### TASK INSTRUCTIONS
Starting at the line that contains "for t, m in", copy every line down to the line that contains "keys = carried.animation_data", inclusive, exactly as it stands. Omit all other lines.

### SOURCE MATERIAL
== == ==

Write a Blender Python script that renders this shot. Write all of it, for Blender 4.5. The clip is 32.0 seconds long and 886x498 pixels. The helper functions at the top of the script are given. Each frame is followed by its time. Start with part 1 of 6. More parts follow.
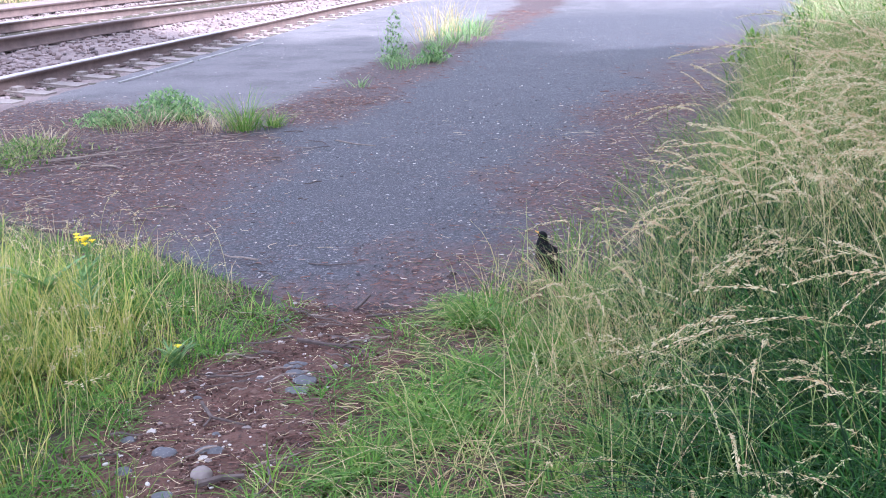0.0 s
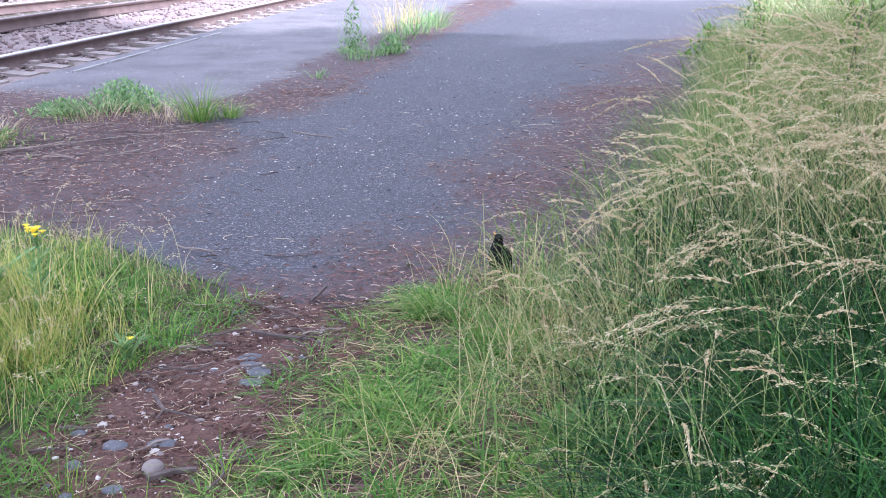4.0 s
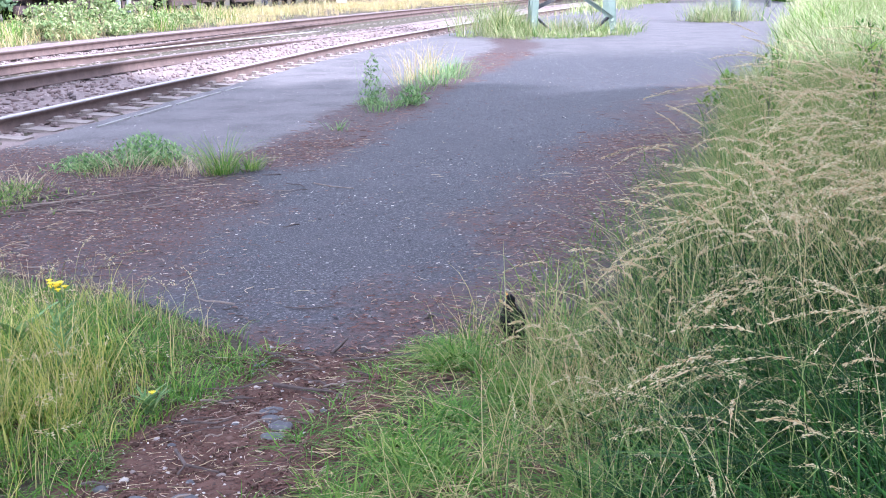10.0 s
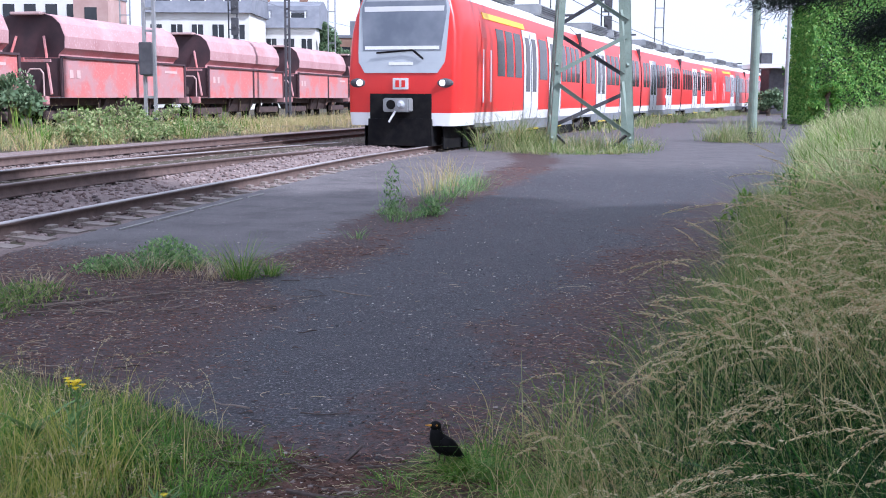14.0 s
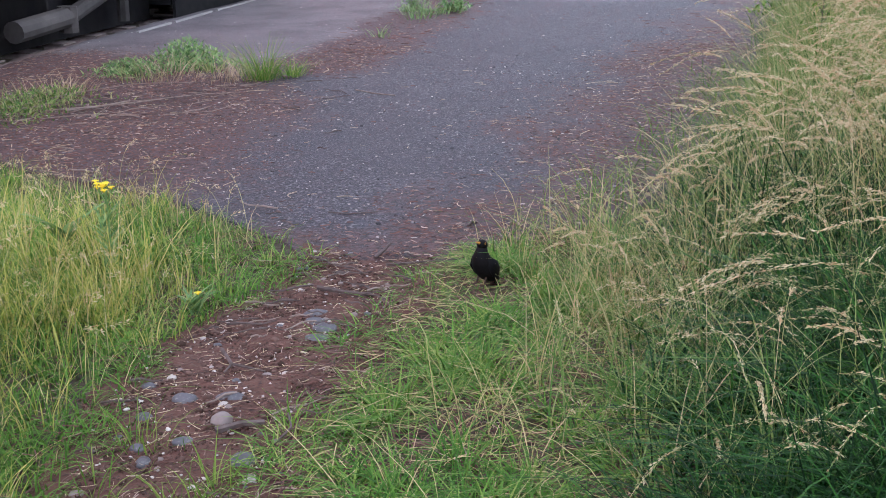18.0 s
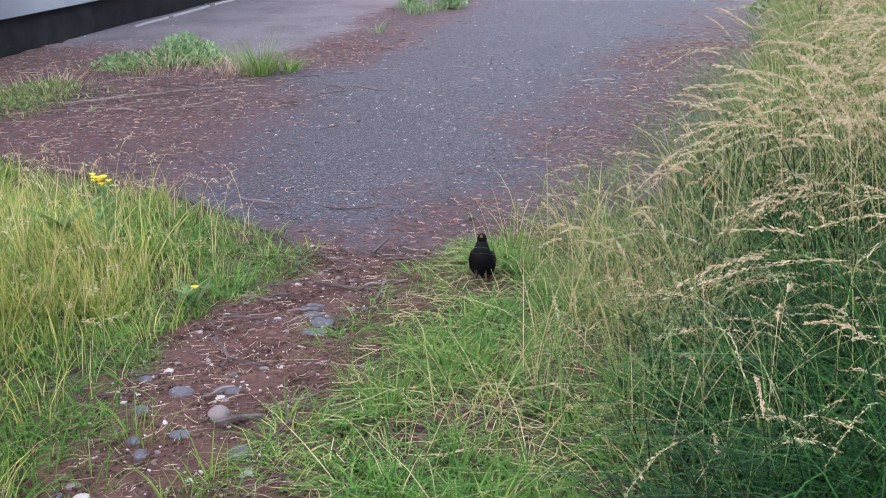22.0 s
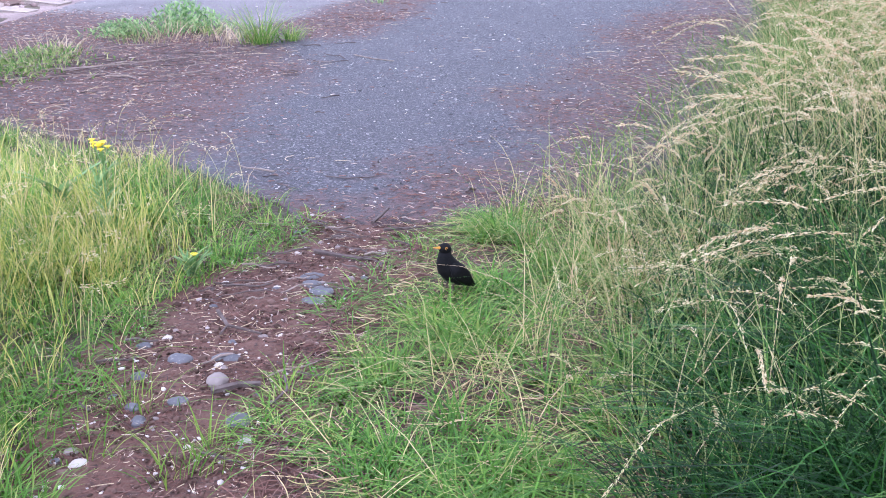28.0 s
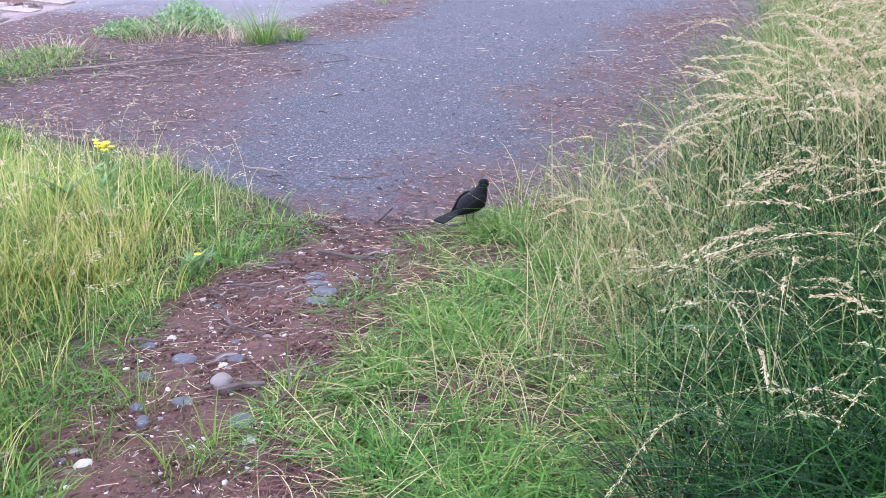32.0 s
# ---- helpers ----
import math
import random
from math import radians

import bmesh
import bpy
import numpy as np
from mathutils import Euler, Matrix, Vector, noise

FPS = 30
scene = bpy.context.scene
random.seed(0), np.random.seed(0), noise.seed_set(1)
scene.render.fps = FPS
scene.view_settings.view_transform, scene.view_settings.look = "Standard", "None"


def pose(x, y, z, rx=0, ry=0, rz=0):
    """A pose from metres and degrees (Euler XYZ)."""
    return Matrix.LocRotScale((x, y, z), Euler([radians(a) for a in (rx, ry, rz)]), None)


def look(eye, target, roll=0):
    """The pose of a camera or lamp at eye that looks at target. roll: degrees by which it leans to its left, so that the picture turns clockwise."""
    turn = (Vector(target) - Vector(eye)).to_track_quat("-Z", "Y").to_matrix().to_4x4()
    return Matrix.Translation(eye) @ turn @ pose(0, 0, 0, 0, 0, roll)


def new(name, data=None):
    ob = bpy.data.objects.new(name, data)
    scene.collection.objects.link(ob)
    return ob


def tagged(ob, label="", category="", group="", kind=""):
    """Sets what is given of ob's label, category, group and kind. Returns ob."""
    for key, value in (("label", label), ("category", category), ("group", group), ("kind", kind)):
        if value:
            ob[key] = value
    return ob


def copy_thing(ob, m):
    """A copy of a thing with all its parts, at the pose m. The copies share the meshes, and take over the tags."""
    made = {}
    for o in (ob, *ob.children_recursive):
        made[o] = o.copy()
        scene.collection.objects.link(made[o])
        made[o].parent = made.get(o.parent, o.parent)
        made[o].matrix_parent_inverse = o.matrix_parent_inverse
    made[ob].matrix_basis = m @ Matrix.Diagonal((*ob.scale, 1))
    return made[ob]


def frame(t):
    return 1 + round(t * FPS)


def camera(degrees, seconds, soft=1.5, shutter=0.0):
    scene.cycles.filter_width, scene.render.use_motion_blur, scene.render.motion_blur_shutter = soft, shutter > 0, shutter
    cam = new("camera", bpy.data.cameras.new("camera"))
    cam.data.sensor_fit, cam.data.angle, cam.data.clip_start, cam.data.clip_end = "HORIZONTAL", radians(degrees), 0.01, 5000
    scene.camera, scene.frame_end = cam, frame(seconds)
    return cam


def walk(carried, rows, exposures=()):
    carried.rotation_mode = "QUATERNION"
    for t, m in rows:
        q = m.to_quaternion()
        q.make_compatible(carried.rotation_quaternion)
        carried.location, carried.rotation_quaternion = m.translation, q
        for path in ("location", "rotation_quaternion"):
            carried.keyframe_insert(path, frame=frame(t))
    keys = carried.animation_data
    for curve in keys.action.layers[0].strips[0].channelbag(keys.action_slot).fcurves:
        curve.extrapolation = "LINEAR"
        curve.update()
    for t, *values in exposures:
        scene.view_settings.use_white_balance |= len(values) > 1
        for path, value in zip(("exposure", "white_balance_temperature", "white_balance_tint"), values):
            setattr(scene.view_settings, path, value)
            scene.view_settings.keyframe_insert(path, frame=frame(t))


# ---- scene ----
# exposure along the clip: seconds, stops, kelvin, tint
EXPO = ((0.0, 1.42, 5280, 22), (9.0, 1.42, 5230, 22), (10.5, 1.32, 5330, 20), (11.0, 1.27, 5360, 19), (12.0, 0.96, 5360, 19), (13.0, 0.58, 5360, 18), (14.0, 0.2, 5360, 18), (16.5, 0.7, 5480, 19), (17.5, 1.1, 5600, 18), (19.0, 1.5, 5560, 17), (22.0, 1.58, 5500, 17), (24.3, 1.53, 5480, 20), (25.0, 1.72, 5360, 25), (32.0, 1.82, 5300, 27))
cam = camera(43.8, 32.0, 1.0)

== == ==

### RESULT
    for t, m in rows:
        q = m.to_quaternion()
        q.make_compatible(carried.rotation_quaternion)
        carried.location, carried.rotation_quaternion = m.translation, q
        for path in ("location", "rotation_quaternion"):
            carried.keyframe_insert(path, frame=frame(t))
    keys = carried.animation_data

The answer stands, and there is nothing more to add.